Dopo una giornata al cardiopalma, al Senato sembra si stia consumando la fine della legislatura. Al discorso del dimissionario Draghi e al precedente ‘niet’ o strappo del Movimento 5 stelle le forze maggiori in Parlamento dicono di no alla risoluzione Casini su cui il governo aveva posto la fiducia, ma no su quella proposta dalla Lega che recitava la disponibilità ad un nuovo patto di governo senza il partito di Conte.
La giornata più lunga e difficile da quando si è insediato l’uomo più amato dalle èlite e finanziarie del globo e che negli ultimi giorni si sono uniti in una catena di sant’Antonio per supplicarlo di restare.
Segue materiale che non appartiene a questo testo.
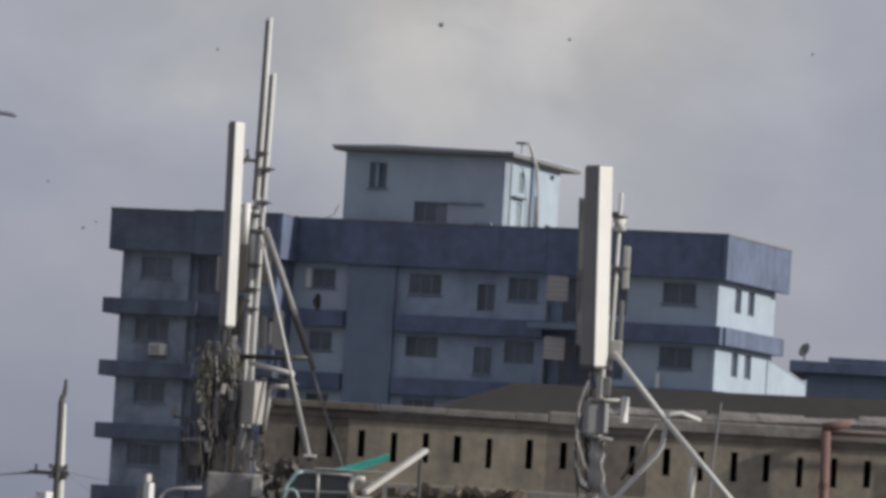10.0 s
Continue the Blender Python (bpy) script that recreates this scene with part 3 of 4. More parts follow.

L’ex presidente della Bce, su pressioni del presidente Mattarella, che ne aveva respinto le dimissioni, ha riferito oggi a palazzo Madama (“Serve un nuovo patto…”), ma tra veti e controveti alla conta manca la maggioranza (ossia il numero legale), per cui ad esito finale il capo dello Stato, preso atto della situazione potrebbe sciogliere le Camere e indire elezioni anticipate. A questo punto è estremamente difficile incaricare un altro tecnico con una maggioranza sfilacciata e divisa in tutto.
Uno scenario che i “piccoli” partiti scongiuravano, nella speranza di portare a termine la legislatura salvando poltrone e super stipendi, ma che i movimenti più rappresentativi hanno di fatto affossato, chi per orgoglio, come il M5s dopo la scissione di Di Maio, chi per andare al voto a settembre-ottobre, come vorrebbero Forza Italia e Lega ma pure FdI della Meloni, forti nei sondaggi. Non vedono altre alternative.
A Palazzo Madama la fiducia passa per 95 voti, un numero troppo esiguo per continuare. Draghi potrebbe salire al Quirinale già in serata al massimo domattina.